>> begin Information supplied

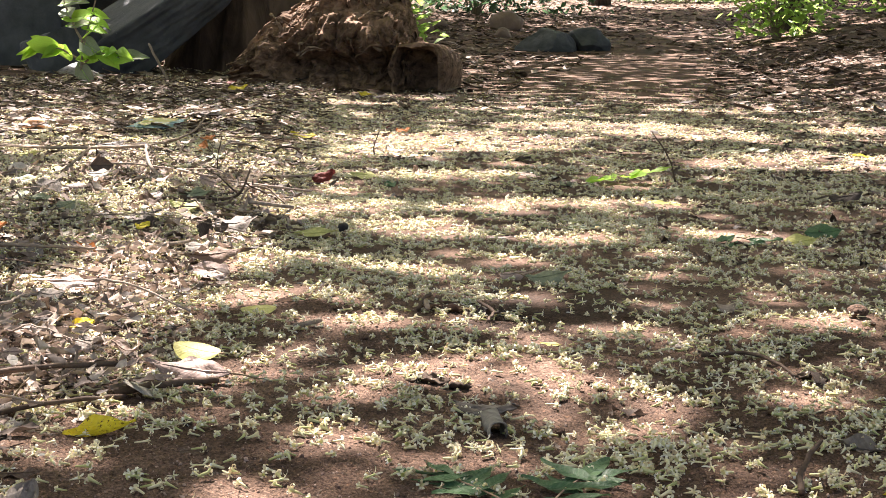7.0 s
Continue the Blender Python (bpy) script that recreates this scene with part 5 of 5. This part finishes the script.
fallen_leaf("dry_leaf", "flat tan dead leaf in the litter", -0.550, 1.506, 0.047, 0.024, 31, TAN, 0.30, 0.15, -0.50, 0.05, 0, 8, 0.8, ragged=0.15, seed=403, lift=0.004)
fallen_leaf("dry_leaf", "reddish-brown scrap of leaf in the litter", -0.577, 1.544, 0.027, 0.016, -20, DRY, 0.40, 0.15, -0.60, 0.05, 0, 8, 0.8, ragged=0.15, seed=404, lift=0.004)
fallen_leaf("dry_leaf", "pale tan squarish leaf scrap", -0.559, 1.395, 0.024, 0.022, -2, TAN, 0.40, 0.15, -0.60, 0.06, 0, 12, 0.5, ragged=0.15, seed=405, lift=0.004)
fallen_leaf("dry_leaf", "grey leaf with a torn hole on the litter", -0.504, 1.423, 0.029, 0.030, 0, GREY, 0.30, 0.15, -0.40, 0.05, 0, 8, 0.8, ragged=0.15, seed=406, lift=0.004)
fallen_leaf("dry_leaf", "long flat pale brown leaf on the litter", -0.441, 1.144, 0.055, 0.018, -1, PINK, 0.20, 0.15, -0.40, 0.03, 0, 8, 0.8, ragged=0.10, seed=407, lift=0.008)
fallen_leaf("dry_leaf", "pale cream scrap of leaf", -0.413, 1.118, 0.009, 0.016, 36, PALE, 0.20, 0.15, -0.30, 0.03, 0, 12, 0.5, ragged=0.10, seed=408, lift=0.008)
fallen_leaf("dry_leaf", "bleached torn leaf lying over a stick", -0.433, 1.040, 0.049, 0.026, -41, PALE, 0.40, 0.15, -0.60, 0.06, 0, 12, 0.8, ragged=0.25, seed=409, lift=0.010)
fallen_leaf("dry_leaf", "small orange-brown crumpled leaf", -0.451, 1.105, 0.021, 0.018, 31, DRY, 0.80, 0.15, -0.90, 0.10, 0, 8, 0.8, ragged=0.30, seed=410, lift=0.004)
fallen_leaf("dry_leaf", "dark crumpled leaf at the litter's edge", -0.384, 1.218, 0.037, 0.026, -34, GREY, 0.60, 0.15, -0.80, 0.08, 0, 8, 0.8, ragged=0.15, seed=411, lift=0.004)
fallen_leaf("dry_leaf", "grey broken leaf in the litter", -0.457, 1.263, 0.035, 0.024, -10, GREY, 0.40, 0.15, -0.60, 0.05, 0, 8, 0.8, ragged=0.15, seed=412, lift=0.004)
fallen_leaf("dry_leaf", "brown curled leaf in the litter", -0.579, 1.902, 0.042, 0.024, 46, DARK_DRY, 0.40, 0.15, -1.00, 0.05, 0, 8, 0.8, ragged=0.15, seed=413, lift=0.004)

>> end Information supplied

Stated goal >>
Where a line of the material above holds the string "with", copy that line.

Answer in full >>
Continue the Blender Python (bpy) script that recreates this scene with part 5 of 5. This part finishes the script.
fallen_leaf("dry_leaf", "grey leaf with a torn hole on the litter", -0.504, 1.423, 0.029, 0.030, 0, GREY, 0.30, 0.15, -0.40, 0.05, 0, 8, 0.8, ragged=0.15, seed=406, lift=0.004)